Parents speak to school board after school employee found in closet with special needs child

Published: Jun. 29, 2022 at 5:30 PM CDT

HEALDTON, Okla. (KXII) - Healdton police were called to a Texoma school for children with special needs after a school worker was caught in the closet with a child eight weeks ago.

Wednesday morning, family members of the victim anxiously waited to speak with the school board about what happened at a meeting.

The victim’s mom, Stephanie King, and stepmom, Ashley Ross told News 12 they’ve been waiting for weeks for this meeting, and felt like the school board didn’t care about their daughter, who has special needs.

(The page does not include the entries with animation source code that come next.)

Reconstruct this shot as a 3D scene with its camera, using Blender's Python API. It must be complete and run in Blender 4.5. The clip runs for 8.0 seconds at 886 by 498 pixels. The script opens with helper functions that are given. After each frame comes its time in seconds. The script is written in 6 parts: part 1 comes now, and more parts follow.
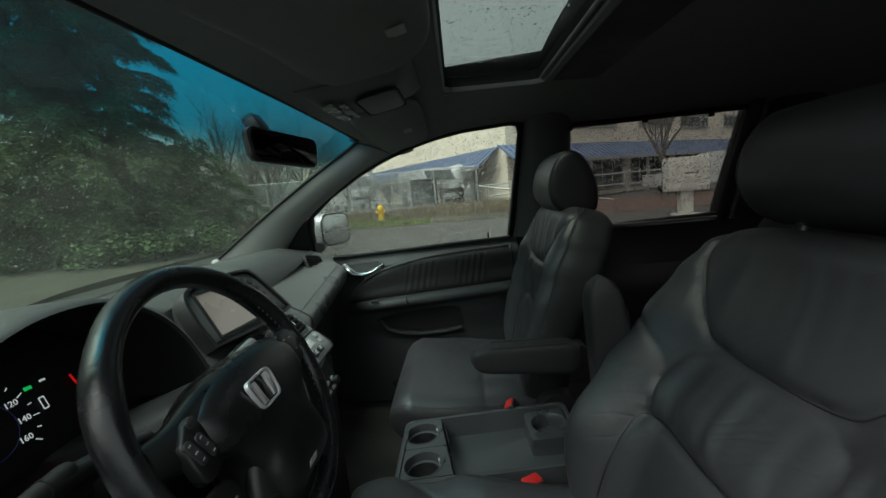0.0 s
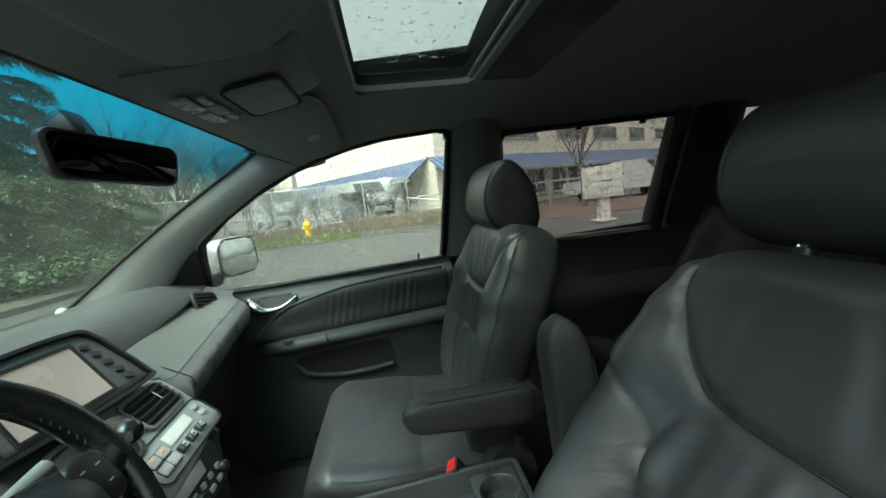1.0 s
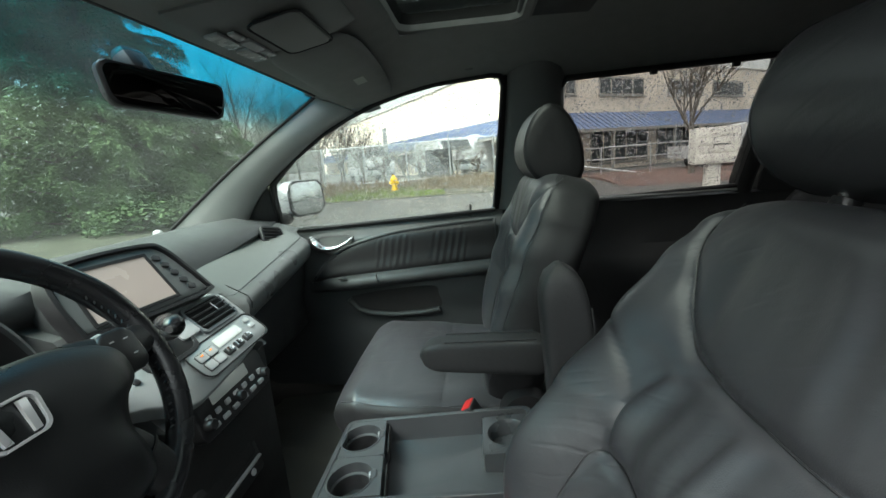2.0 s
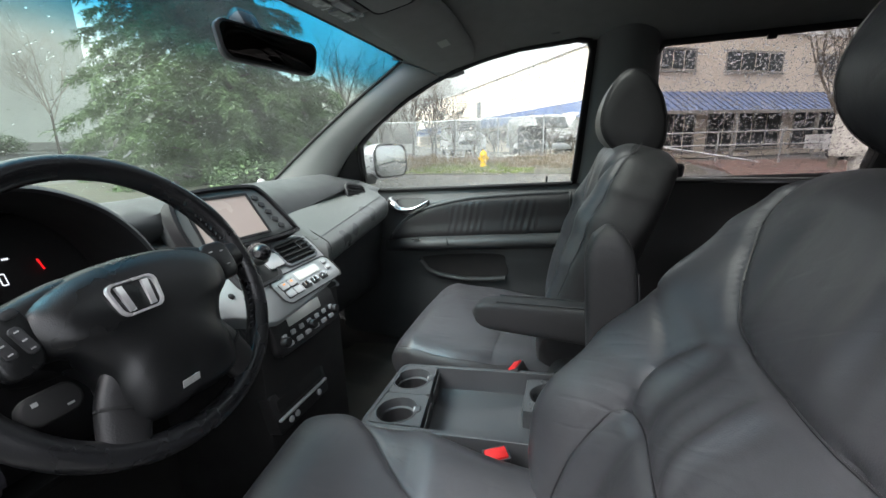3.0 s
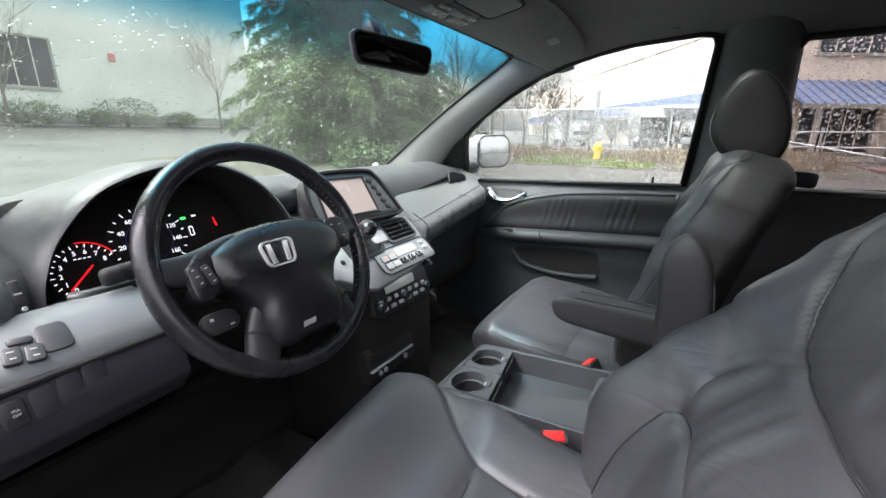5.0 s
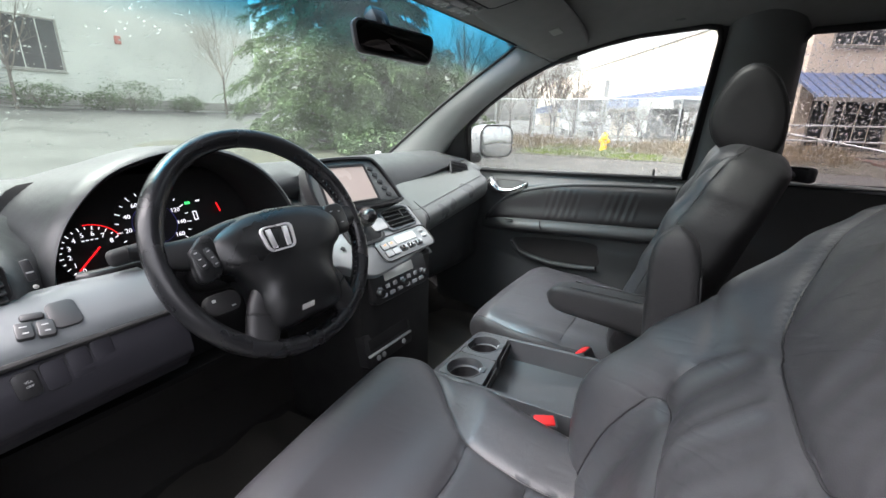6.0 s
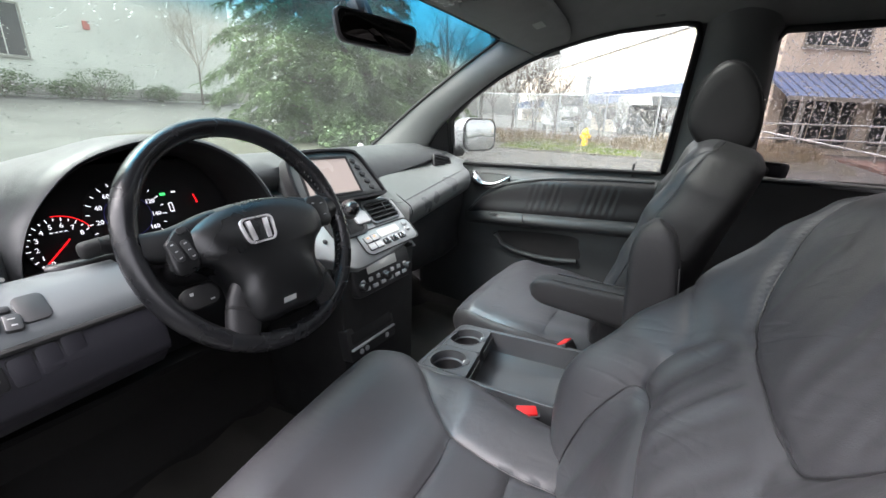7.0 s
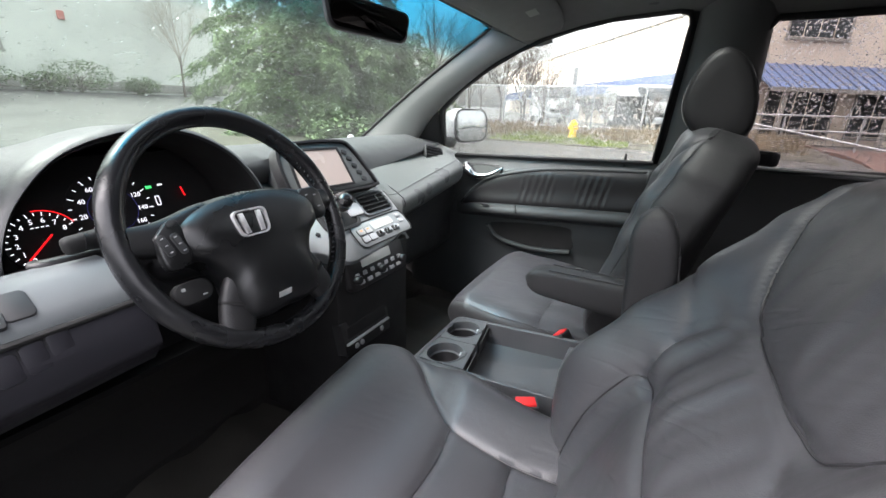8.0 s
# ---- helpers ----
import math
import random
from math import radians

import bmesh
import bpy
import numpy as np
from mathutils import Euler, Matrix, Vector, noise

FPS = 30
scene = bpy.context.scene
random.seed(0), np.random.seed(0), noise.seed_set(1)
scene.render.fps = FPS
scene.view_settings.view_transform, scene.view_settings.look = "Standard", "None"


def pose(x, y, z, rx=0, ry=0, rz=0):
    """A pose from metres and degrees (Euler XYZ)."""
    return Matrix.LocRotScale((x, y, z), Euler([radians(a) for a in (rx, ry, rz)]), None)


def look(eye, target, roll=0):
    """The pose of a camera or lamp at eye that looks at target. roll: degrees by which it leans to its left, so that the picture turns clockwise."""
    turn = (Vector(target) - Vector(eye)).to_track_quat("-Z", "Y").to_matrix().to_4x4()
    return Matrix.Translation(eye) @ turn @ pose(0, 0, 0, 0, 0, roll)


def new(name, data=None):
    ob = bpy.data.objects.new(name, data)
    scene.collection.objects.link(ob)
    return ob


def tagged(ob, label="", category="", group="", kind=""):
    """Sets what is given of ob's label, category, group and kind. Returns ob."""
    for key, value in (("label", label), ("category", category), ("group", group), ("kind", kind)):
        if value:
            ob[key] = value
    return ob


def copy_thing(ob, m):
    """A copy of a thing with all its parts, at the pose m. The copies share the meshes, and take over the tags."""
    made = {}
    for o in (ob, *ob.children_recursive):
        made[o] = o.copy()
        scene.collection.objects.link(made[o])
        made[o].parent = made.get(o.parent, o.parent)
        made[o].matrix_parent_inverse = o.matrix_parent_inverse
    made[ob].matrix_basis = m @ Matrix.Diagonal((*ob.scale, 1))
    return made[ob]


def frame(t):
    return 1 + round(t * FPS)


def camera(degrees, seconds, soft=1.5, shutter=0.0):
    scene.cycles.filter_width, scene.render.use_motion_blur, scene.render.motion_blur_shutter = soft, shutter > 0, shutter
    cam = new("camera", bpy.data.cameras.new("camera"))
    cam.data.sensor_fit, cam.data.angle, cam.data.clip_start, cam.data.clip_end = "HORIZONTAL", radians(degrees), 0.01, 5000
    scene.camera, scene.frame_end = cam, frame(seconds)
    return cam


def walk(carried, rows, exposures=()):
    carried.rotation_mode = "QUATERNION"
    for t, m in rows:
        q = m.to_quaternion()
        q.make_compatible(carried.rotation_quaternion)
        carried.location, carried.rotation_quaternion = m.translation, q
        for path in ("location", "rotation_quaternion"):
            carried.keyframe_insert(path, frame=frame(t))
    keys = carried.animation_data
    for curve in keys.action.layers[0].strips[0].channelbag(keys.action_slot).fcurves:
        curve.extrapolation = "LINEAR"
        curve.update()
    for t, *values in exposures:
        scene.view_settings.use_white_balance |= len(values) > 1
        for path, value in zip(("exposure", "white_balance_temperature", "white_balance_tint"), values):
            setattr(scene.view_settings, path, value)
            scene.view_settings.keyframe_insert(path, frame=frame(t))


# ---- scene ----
cam = camera(94.3, 8.0)
PATH = [
    (0, (-0.859, -0.1422, 1.1952), (1.1188, -0.0531, 0.9131), -5.17),
    (0.5, (-0.7346, -0.1426, 1.2133), (1.2523, -0.2604, 1.0213), -6.37),
    (1, (-0.6678, -0.1694, 1.2063), (1.3018, -0.4062, 0.9459), -6.64),
    (1.5, (-0.6574, -0.2341, 1.1816), (1.3156, -0.2383, 0.854), -5.9),
    (1.7, (-0.6648, -0.2557, 1.1747), (1.2995, -0.1813, 0.8072), -5.47),
    (2.8, (-0.7054, -0.3282, 1.1338), (1.1714, 0.1735, 0.6616), -2.32),
    (3, (-0.7106, -0.334, 1.1308), (1.1396, 0.2453, 0.6369), -1.84),
    (3.5, (-0.7283, -0.3414, 1.1214), (1.0439, 0.414, 0.5842), -0.11),
    (4, (-0.7414, -0.3573, 1.1202), (0.9716, 0.4851, 0.5229), 0.55),
    (4.5, (-0.7498, -0.3769, 1.1296), (0.9145, 0.5413, 0.508), 1.13),
    (5, (-0.7645, -0.3861, 1.1492), (0.8734, 0.6237, 0.603), 0.42),
    (5.2, (-0.7713, -0.3913, 1.1523), (0.8422, 0.645, 0.5842), 0.58),
    (6.5, (-0.7713, -0.4082, 1.1513), (0.8556, 0.5814, 0.5423), 1.78),
    (7, (-0.7716, -0.4041, 1.1485), (0.8808, 0.5371, 0.528), 2.01),
    (7.5, (-0.7716, -0.397, 1.1469), (0.901, 0.5099, 0.53), 1.75),
    (8, (-0.7699, -0.3877, 1.1424), (0.8993, 0.5023, 0.4905), 1.84),
]
EXPOSURES = [(0.0, 0.68, 6500, -4), (0.6, 1.55, 6450, -5), (1.2, 1.86, 6450, -7), (1.7, 2.03, 6400, -4), (2.8, 2.30, 6400, 10), (3.5, 2.43, 6420, 14), (4.5, 2.64, 6480, 17), (8.0, 2.69, 6480, 17)]
walk(cam, [(t, look(eye, target, roll)) for t, eye, target, roll in PATH], EXPOSURES)

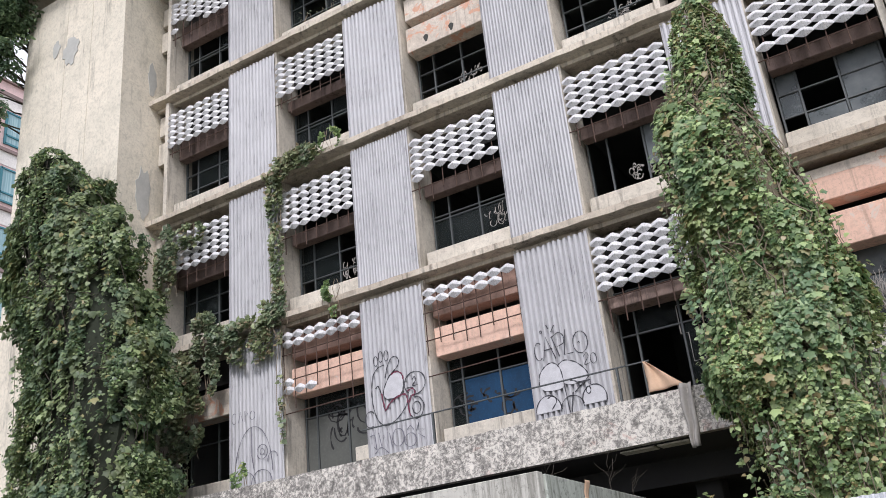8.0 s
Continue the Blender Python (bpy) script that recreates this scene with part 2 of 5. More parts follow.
def mesh_part(name, verts, faces, material, parent=None, label="", smooth=False):
    me = bpy.data.meshes.new(name)
    me.from_pydata(verts, [], faces)
    me.update()
    if smooth:
        for p in me.polygons:
            p.use_smooth = True
    for m in material if isinstance(material, (list, tuple)) else (material,):
        me.materials.append(m)
    ob = new(name, me)
    if parent:
        ob.parent = parent
    if label:
        ob["label"] = label
    return ob


def prism(bm, ring, axis_vec):
    """Extrudes a ring of points along a vector, both ends closed."""
    a = [bm.verts.new(p) for p in ring]
    d = Vector(axis_vec)
    b = [bm.verts.new(Vector(p) + d) for p in ring]
    n = len(ring)
    for i in range(n):
        bm.faces.new((a[i], a[(i + 1) % n], b[(i + 1) % n], b[i]))
    bm.faces.new(a[::-1])
    bm.faces.new(b)
    bmesh.ops.recalc_face_normals(bm, faces=bm.faces)
    return bm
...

“These kids are our silent victims,” King said. “A lot of times they cannot speak up for themselves. They don’t understand what’s going on.”

According to a Healdton police report, 25-year-old Logan Smith was found in a cleaning closet at the Tri-County Interlocal Cooperative school with King’s daughter, a 16-year-old student who has a mental disability.

“It’s our job as parents, as teachers, as educators to protect those kids and make sure this doesn’t happen,” King said.

According to the report, Smith denied to police touching the girl on her private areas, but did admit getting sexual gratification from touching her elsewhere, and admitted he would have gone further had he not been interrupted.

“We’ll never know what happened in that closet,” Ross said. “And we know that he was-she said tickling her. That’s as far as we’re gonna know. But we know that he said he got sexual gratification from that. And then we know that there- he was reported to the school with an incident with another child, twice, just weeks before it happened to Sadie.”

That first child’s father told News 12 he informed the school when Smith inappropriately grabbed his daughter, but nothing was done.

“We just want to see changes, we want to see something happen,” King said.

While they wait for charges to be filed, King is wondering how it happened to her daughter in the first place.

“Obviously there’s something wrong, it shouldn’t have happened in the first place,” King said. “But also the administrator, she shouldn’t have been the one to decide with [the first child] whether it was appropriate or not. The police should have been called and that should have been the police or the DA, somebody else’s decision.”

News 12 showed up to the meeting where board members would decide whether the administrator, Michelle Taylor, would receive disciplinary action.

After a closed executive session, the school board voted to “authorize the board’s attorney to undertake such actions as are consistent with the discussions in executive session.”

News 12 tried to clarify what that meant, but multiple school board members declined to comment.

District attorney Craig Ladd said the incident is still being reviewed.

As of Wednesday, no charges had been filed.